### [Records for the task]
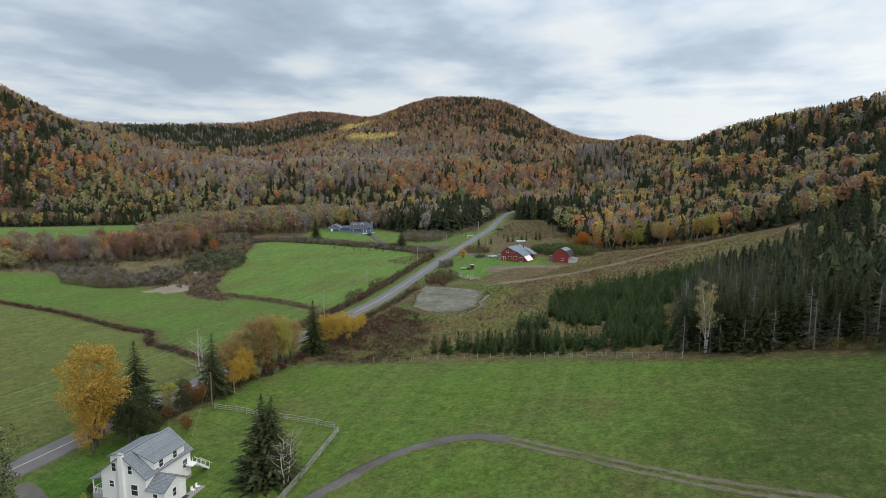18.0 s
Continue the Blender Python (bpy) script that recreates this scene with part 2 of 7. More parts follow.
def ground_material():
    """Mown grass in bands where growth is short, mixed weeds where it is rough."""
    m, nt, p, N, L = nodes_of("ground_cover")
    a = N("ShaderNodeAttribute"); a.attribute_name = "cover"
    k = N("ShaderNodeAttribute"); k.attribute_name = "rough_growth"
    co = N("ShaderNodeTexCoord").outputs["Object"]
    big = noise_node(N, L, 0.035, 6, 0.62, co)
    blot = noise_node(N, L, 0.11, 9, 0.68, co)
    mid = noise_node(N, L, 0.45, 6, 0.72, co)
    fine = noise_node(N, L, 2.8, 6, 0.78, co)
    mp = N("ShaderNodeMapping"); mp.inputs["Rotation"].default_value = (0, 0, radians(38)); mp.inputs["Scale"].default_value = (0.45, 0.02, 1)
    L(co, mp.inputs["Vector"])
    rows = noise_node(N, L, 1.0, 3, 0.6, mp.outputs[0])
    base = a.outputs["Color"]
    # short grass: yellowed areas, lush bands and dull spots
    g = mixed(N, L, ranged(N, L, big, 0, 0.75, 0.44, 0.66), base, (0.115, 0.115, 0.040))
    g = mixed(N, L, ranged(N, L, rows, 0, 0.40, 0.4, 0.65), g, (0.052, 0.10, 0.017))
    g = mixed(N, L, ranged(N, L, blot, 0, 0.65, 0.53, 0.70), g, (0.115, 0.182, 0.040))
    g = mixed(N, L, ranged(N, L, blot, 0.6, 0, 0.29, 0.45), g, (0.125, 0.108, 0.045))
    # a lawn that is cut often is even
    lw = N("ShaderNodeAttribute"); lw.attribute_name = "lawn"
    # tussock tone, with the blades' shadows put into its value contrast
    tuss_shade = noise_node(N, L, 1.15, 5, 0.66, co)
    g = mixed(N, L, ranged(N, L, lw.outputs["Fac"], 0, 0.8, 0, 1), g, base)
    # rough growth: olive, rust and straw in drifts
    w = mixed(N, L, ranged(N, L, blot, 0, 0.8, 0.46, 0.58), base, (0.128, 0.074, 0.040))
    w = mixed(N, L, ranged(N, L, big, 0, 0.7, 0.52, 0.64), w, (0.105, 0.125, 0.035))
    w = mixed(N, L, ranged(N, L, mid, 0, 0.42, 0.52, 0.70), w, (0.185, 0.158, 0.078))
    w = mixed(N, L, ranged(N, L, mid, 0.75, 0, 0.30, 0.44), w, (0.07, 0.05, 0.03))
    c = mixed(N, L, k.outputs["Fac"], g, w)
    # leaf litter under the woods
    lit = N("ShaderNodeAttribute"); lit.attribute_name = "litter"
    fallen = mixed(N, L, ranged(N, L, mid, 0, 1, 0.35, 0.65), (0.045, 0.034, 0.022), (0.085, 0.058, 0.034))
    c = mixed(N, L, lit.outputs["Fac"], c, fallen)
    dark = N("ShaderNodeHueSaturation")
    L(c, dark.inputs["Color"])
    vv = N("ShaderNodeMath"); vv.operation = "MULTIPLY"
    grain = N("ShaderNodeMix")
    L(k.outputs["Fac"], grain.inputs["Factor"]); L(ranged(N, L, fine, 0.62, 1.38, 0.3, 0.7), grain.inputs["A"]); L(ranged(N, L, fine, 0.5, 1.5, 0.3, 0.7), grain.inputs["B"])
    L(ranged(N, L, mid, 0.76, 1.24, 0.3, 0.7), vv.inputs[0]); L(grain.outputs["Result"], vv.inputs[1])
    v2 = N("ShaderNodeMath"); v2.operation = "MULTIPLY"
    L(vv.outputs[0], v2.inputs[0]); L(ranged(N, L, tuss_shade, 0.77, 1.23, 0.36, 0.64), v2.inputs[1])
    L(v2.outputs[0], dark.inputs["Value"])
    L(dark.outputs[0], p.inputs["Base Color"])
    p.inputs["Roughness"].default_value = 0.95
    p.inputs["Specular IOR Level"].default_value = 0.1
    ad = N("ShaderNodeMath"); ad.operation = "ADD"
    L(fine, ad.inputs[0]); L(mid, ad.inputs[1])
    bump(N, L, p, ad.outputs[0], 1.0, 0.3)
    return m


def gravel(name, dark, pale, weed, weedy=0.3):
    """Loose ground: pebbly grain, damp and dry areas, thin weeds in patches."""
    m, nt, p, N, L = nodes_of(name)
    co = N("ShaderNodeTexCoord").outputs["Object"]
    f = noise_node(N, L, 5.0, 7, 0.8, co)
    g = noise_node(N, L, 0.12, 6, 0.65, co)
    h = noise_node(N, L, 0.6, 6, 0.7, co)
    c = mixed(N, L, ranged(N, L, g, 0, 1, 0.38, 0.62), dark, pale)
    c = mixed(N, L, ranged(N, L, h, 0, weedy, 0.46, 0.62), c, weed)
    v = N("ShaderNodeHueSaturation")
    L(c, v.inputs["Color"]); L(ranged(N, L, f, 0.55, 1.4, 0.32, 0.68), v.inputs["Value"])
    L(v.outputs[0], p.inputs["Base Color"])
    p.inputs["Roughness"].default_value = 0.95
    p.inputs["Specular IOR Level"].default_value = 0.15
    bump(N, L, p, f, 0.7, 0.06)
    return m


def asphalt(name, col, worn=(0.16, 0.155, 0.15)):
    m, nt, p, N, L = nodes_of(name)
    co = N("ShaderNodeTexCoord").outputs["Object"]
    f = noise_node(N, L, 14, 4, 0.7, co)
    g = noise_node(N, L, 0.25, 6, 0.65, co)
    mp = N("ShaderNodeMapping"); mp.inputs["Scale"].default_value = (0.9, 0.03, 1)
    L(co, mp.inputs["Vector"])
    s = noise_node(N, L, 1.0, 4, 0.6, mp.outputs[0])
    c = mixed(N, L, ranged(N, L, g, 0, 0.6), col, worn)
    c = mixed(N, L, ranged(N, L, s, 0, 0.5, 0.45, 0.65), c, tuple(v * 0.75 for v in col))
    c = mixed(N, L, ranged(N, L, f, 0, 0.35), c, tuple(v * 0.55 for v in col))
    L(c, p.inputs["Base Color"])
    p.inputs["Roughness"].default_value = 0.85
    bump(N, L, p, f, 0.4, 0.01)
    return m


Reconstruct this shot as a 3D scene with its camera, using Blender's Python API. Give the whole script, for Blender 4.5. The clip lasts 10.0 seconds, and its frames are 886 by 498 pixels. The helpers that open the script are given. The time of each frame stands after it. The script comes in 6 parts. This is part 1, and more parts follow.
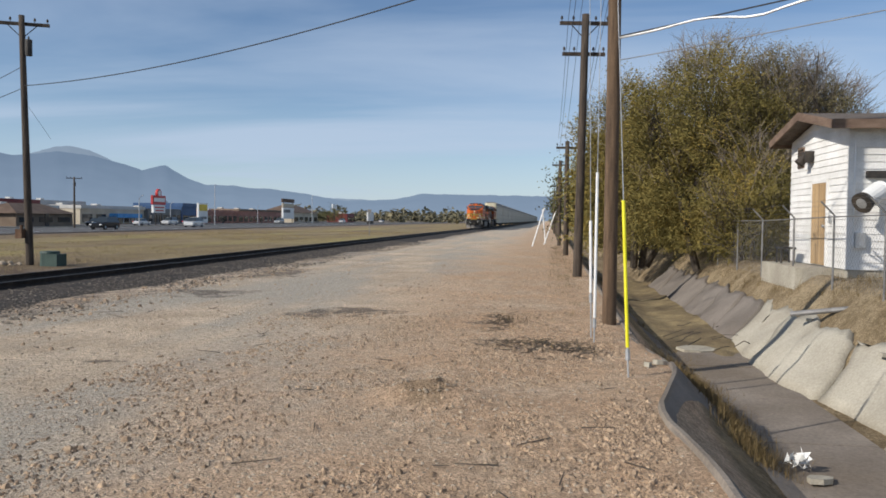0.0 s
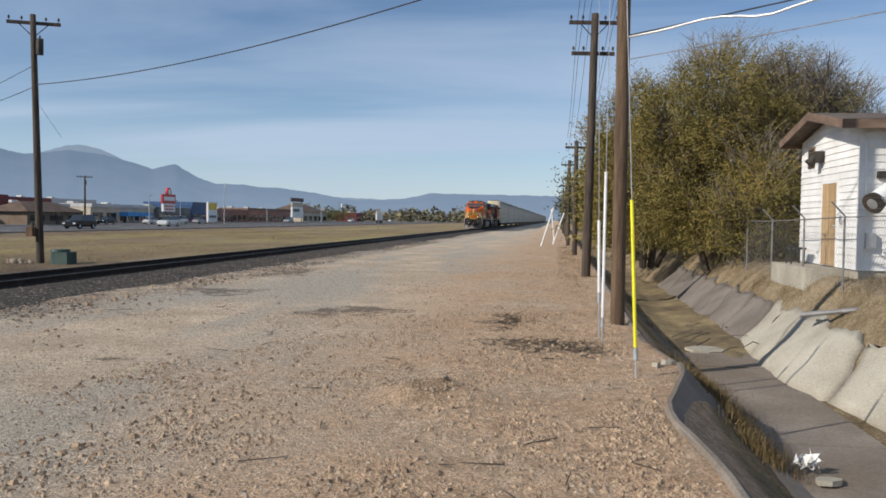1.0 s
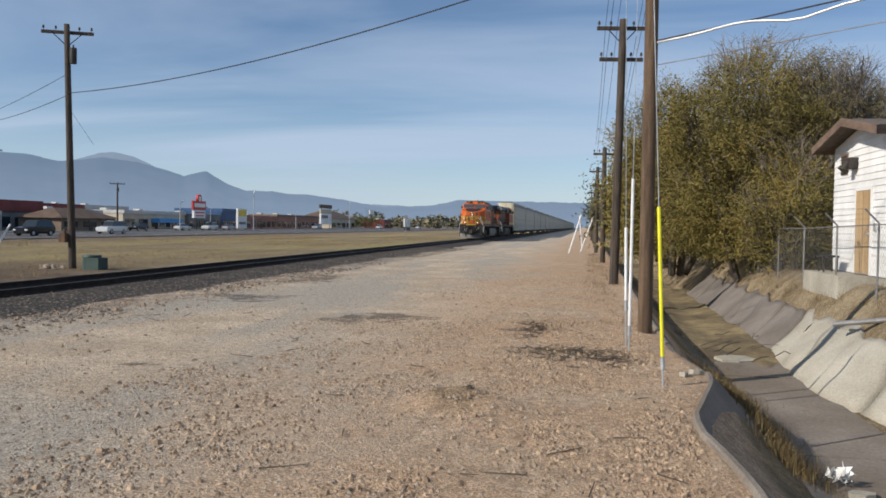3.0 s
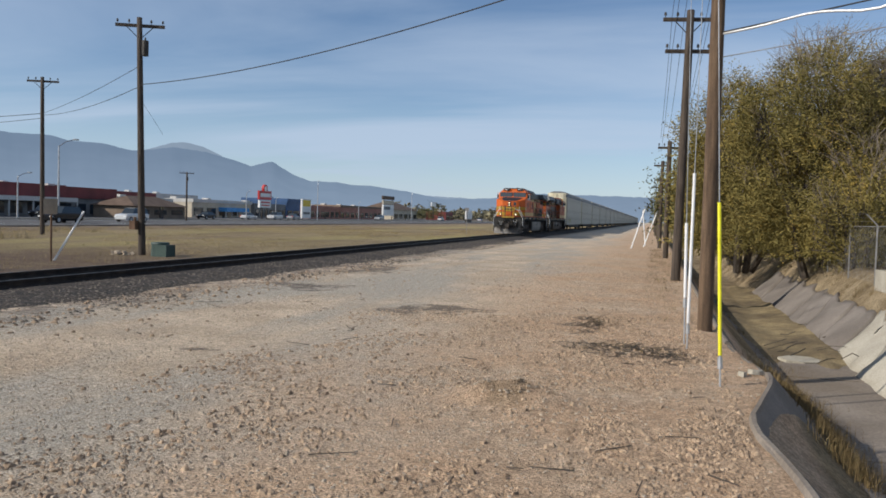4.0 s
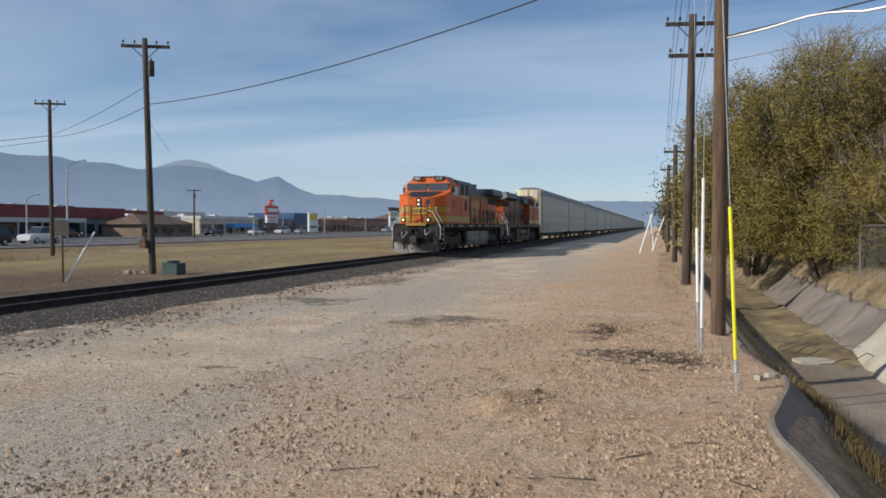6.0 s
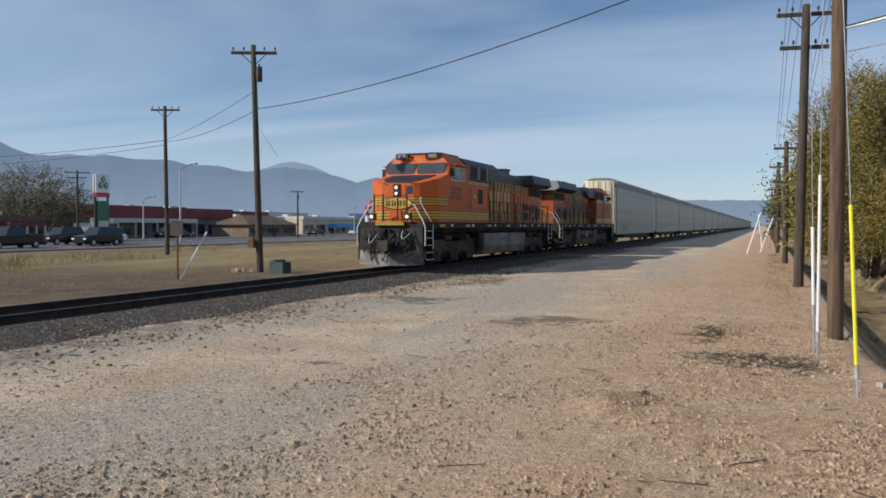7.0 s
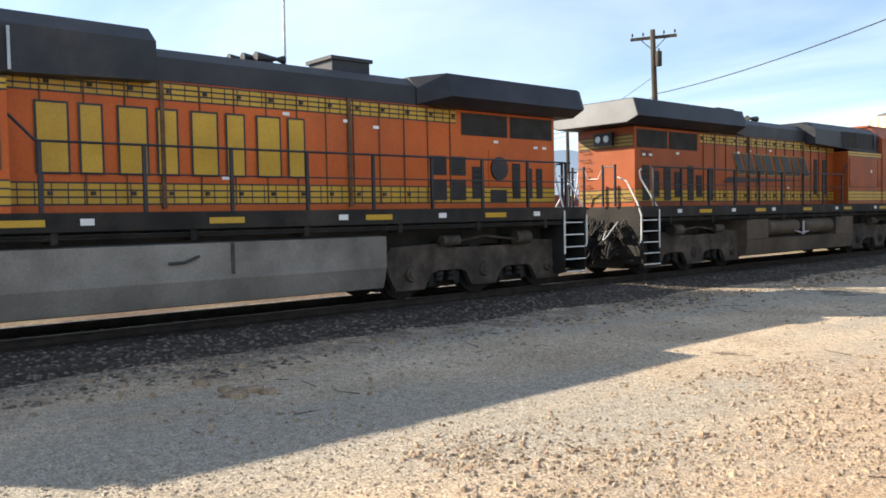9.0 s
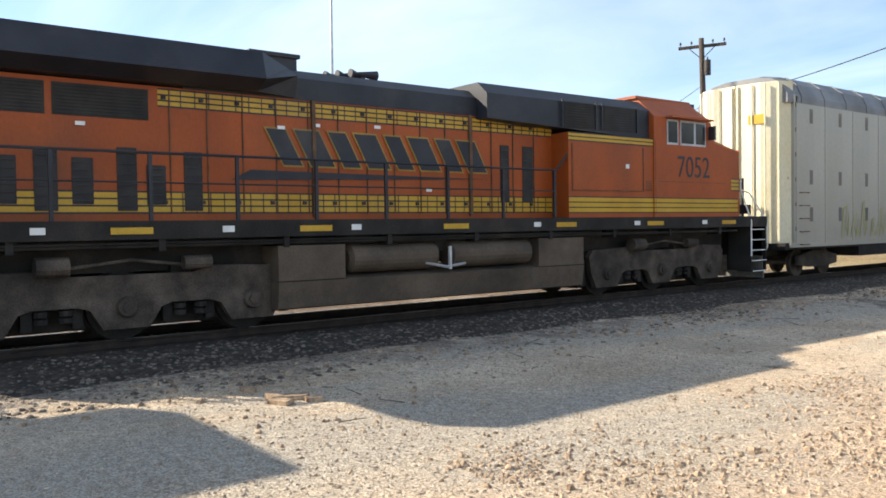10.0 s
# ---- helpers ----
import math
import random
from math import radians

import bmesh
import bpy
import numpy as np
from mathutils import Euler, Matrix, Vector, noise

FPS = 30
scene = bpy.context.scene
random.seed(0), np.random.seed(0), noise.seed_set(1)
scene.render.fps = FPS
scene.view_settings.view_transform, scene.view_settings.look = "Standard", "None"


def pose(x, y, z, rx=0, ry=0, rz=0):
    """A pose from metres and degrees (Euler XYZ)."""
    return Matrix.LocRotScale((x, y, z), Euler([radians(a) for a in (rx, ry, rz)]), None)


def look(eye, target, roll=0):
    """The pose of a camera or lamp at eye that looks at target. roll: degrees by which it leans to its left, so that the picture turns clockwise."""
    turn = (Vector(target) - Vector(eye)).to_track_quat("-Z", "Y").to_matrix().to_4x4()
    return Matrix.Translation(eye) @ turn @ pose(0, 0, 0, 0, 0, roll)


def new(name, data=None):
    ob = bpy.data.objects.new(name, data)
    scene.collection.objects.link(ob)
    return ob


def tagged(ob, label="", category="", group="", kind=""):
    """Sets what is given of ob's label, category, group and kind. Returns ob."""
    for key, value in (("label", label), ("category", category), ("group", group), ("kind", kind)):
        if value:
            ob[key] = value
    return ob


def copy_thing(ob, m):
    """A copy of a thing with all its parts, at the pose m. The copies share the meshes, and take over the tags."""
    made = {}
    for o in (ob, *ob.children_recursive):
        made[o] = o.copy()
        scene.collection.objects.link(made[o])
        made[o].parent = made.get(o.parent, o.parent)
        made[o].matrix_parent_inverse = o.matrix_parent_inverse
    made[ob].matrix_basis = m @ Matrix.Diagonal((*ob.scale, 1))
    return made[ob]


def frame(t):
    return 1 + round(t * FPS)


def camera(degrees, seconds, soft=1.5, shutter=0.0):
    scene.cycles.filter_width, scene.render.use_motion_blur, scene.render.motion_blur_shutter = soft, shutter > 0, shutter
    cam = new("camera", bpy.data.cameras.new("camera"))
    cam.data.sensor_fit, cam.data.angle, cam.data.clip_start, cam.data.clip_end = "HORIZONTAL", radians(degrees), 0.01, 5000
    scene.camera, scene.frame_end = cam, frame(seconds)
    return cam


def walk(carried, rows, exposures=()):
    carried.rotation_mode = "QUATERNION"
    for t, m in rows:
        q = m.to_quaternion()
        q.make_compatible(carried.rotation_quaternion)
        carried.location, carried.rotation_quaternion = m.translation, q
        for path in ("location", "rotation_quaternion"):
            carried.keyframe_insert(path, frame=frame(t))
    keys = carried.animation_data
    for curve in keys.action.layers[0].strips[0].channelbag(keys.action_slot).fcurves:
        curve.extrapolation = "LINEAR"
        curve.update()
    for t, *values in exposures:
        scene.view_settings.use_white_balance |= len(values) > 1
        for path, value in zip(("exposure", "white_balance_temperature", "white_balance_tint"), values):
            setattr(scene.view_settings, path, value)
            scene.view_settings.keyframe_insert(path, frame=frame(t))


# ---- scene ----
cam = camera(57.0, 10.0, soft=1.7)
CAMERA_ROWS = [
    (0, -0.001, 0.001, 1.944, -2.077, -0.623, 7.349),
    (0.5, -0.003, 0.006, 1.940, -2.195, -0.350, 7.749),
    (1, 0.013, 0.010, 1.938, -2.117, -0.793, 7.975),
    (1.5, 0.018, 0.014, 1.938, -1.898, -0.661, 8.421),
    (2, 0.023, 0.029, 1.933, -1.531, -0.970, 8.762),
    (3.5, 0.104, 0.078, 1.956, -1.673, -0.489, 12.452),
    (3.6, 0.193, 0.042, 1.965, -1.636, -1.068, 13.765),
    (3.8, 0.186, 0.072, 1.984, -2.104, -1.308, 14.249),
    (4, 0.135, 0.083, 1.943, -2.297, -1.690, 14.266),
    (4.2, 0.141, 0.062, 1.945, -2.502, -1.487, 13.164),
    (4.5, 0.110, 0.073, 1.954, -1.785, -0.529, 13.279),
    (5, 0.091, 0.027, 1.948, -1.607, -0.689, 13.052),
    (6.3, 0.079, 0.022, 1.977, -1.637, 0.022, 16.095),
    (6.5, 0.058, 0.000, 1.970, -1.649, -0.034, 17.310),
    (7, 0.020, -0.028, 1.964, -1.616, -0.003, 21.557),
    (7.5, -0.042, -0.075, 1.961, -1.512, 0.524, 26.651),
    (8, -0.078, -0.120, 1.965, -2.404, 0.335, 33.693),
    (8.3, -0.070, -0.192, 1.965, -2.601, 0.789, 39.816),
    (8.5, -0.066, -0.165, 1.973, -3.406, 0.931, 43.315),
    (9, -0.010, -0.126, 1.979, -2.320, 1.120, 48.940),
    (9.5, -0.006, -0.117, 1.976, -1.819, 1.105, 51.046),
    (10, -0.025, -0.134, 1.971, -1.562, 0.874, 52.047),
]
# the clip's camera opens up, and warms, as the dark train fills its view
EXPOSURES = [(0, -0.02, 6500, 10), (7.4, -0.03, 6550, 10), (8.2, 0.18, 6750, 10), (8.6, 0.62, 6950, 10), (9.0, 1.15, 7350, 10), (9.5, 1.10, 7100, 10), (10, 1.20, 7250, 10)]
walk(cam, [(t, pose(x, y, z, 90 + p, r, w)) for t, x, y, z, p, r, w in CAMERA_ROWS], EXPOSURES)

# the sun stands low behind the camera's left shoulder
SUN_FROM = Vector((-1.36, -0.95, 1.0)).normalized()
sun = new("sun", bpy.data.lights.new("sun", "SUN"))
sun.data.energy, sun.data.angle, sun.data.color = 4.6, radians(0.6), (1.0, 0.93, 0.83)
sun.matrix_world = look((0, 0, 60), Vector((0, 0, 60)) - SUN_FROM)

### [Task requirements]
In the listing above, locate the line containing "for key, value" and the line containing "for t, *values". Extract those two lines and every line between them, exactly as written, and only those.

### [Exercise answer]
    for key, value in (("label", label), ("category", category), ("group", group), ("kind", kind)):
        if value:
            ob[key] = value
    return ob


def copy_thing(ob, m):
    """A copy of a thing with all its parts, at the pose m. The copies share the meshes, and take over the tags."""
    made = {}
    for o in (ob, *ob.children_recursive):
        made[o] = o.copy()
        scene.collection.objects.link(made[o])
        made[o].parent = made.get(o.parent, o.parent)
        made[o].matrix_parent_inverse = o.matrix_parent_inverse
    made[ob].matrix_basis = m @ Matrix.Diagonal((*ob.scale, 1))
    return made[ob]


def frame(t):
    return 1 + round(t * FPS)


def camera(degrees, seconds, soft=1.5, shutter=0.0):
    scene.cycles.filter_width, scene.render.use_motion_blur, scene.render.motion_blur_shutter = soft, shutter > 0, shutter
    cam = new("camera", bpy.data.cameras.new("camera"))
    cam.data.sensor_fit, cam.data.angle, cam.data.clip_start, cam.data.clip_end = "HORIZONTAL", radians(degrees), 0.01, 5000
    scene.camera, scene.frame_end = cam, frame(seconds)
    return cam


def walk(carried, rows, exposures=()):
    carried.rotation_mode = "QUATERNION"
    for t, m in rows:
        q = m.to_quaternion()
        q.make_compatible(carried.rotation_quaternion)
        carried.location, carried.rotation_quaternion = m.translation, q
        for path in ("location", "rotation_quaternion"):
            carried.keyframe_insert(path, frame=frame(t))
    keys = carried.animation_data
    for curve in keys.action.layers[0].strips[0].channelbag(keys.action_slot).fcurves:
        curve.extrapolation = "LINEAR"
        curve.update()
    for t, *values in exposures:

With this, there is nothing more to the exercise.